Tuesday, 8 November 2011

The waiting game

 For those of my readers waiting to hear about the publication of Losing Face, here is the news.  After a very fast start by Roundfire Books (an imprint of o-books), it looks as if everything has slowed down.  So I am waiting for something to happen.  It was suggested that I post a gentle prod on the publisher's forum - but alas, their website has recently changed and I cannot fathom out how to do it!
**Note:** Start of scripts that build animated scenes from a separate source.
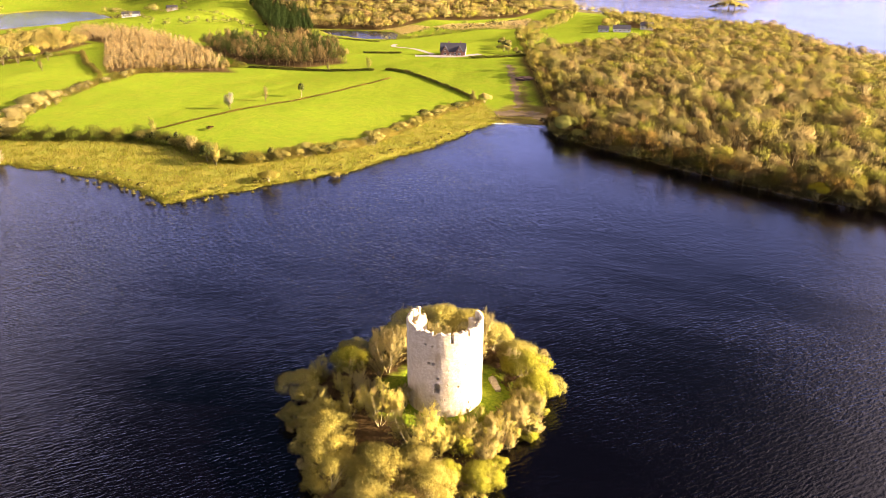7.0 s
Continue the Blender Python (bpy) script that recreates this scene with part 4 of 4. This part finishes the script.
hedge("hedge", "dark trimmed hedge down to the field corner", [(-207, 387), (-190, 386), (-150, 366), (-122, 350)], 1.3, 1.5, 120, DARK_HEDGE, 406, 0.25)
hedge("hedge", "short clipped hedge near the brown house", [(-262, 440), (-248, 447), (-236, 452)], 0.9, 1.2, 100, DARK_HEDGE, 407, 0.2)
hedge("hedge", "low dark hedge below the brown house", [(-178, 452), (-160, 462), (-146, 474), (-140, 480)], 1.3, 1.6, 110, DARK_HEDGE, 408, 0.3)
hedge("hedge", "hedge along the edge of the wood", [(-80, 358), (-110, 414), (-135, 458), (-152, 496), (-172, 533), (-190, 600), (-200, 640)], 2.0, 2.4, 60, MIXED_HEDGE, 409, 0.6)
hedge("hedge", "thin brown hedge along the far pasture", [(-445, 520), (-400, 532), (-345, 536), (-310, 533)], 1.2, 1.1, 60, DARK_HEDGE, 410, 0.3)
hedge("hedge", "low brown fence bank across the pasture", [(-224, 205), (-214, 250), (-202, 296), (-190, 366)], 0.5, 0.45, 60, [(0.26, 0.19, 0.055), (0.20, 0.16, 0.045)], 411, 0.3)
hedge("hedge", "dark hedge behind the far pasture by the pools", [(-316, 545), (-290, 590), (-262, 640), (-244, 672), (-215, 720)], 2.0, 3.2, 60, DARK_HEDGE + MIXED_HEDGE[:2], 412, 0.7)
hedge("hedge", "hedge above the white house field", [(-470, 235), (-445, 275), (-440, 330), (-395, 300), (-352, 278)], 2.4, 2.4, 80, MIXED_HEDGE, 413, 0.5)


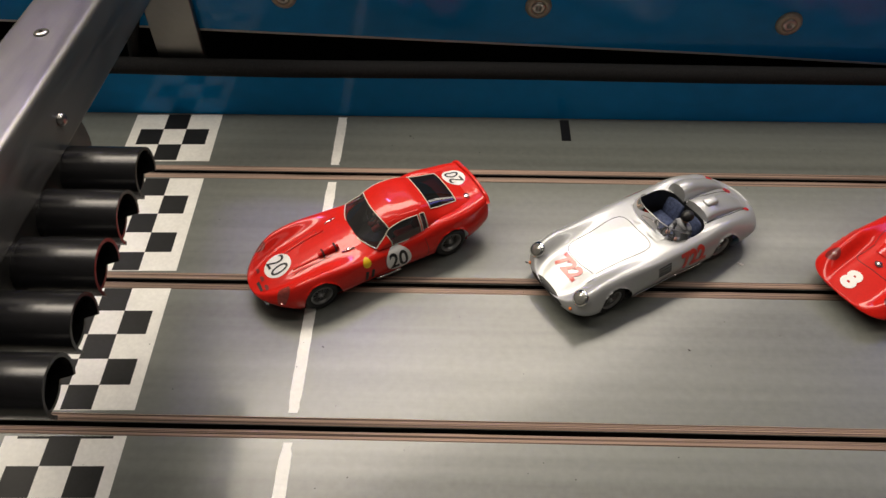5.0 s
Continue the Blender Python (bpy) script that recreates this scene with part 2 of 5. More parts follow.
def board(name, xa, xb):
    """One length of the track bed with its slots routed out."""
    prof = [(0.28, -0.02), (0.28, 0.0)]
    for y in LANES:
        prof += [(y - SLOT - 0.0003, 0.0), (y - SLOT, -0.0004), (y - SLOT, -0.008), (y + SLOT, -0.008), (y + SLOT, -0.0004), (y + SLOT + 0.0003, 0.0)]
    prof += [(WALL_Y + 0.002, 0.0), (WALL_Y + 0.002, -0.02)]
    bm = grid_bm([[(xa, y, z) for y, z in prof], [(xb, y, z) for y, z in prof]], flip=True)
    # slot walls go near black: the groove's shade is put into the colour
    for f in bm.faces:
        c = f.calc_center_median()
        f.material_index = 1 if c.z < -0.0003 and 0.29 < c.y < 0.72 else 0
    ob = part(name, bm, [TRACK, SLOT_DARK])
    return tagged(ob, "grey-green painted slot racing track bed with routed slots", "track bed", kind="structure")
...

Meanwhile, I have had trouble writing anything much else, probably because Losing Face's stagnation is forming a mental barrier to moving forward.

So I was rather stuck in the doldrums.  But then along came November - National Novel Writing Month.  Along with some other members of Norfolk Christian Writers, who I know, and thousands of others who I have never met, I have taken up the challenge to write a novel in a month.  50,000 of a first draft, that is.  This is a very daunting task, but I have been much encouraged by, not one but, two writing buddies.  So far I am only about 1500 words behind target (not counting today) but considering it takes about two hours a day, which I do not really have, I am quite pleased with the progress so far.

The new novel is a prequel, or sequel or even equel to Losing Face.  In fact, is is probably all three.  It is Em's story, whereas Losing Face is the story of her friend Cassie.  It was probably the wrong story to pick as it needs a lot of checking up as I go along to match in with LF, which takes valuable writing time.  But, heyho, I always do things the difficult way!  I'm not sure quite what is Em's story - but it seems to be unfolding as she tells it.

But however the story develops, taking part in the challenge has worked for me.  I am now forcing myself to write and surprising myself at the number of words I can achieve in snatched moments of time I did not think I had.  I am enjoying the support of my two buddies as well.  It no longer feels as if I am writing totally on my own.

So, based on less than a week of fast and furious imaginings and key-bashing, my recommendations for all stuck novelists are to team up with other writers who will encourage and inspire.  Set yourself a target, and make it public.  Remember to have some quiet time each day,  to pray maybe or otherwise prepare yourself for writing.  Then just immerse yourself in this strange other world of your own creation.

Oh, one more recommendation: forget the housework!


1 comment:

  1. Great blog,Annie. You are such an encouragement. Forgetting the housework is relatively easy for me, comes naturally, but having a public reason for doing it is a new experience. Don't know how long the incredulity and awe will last though.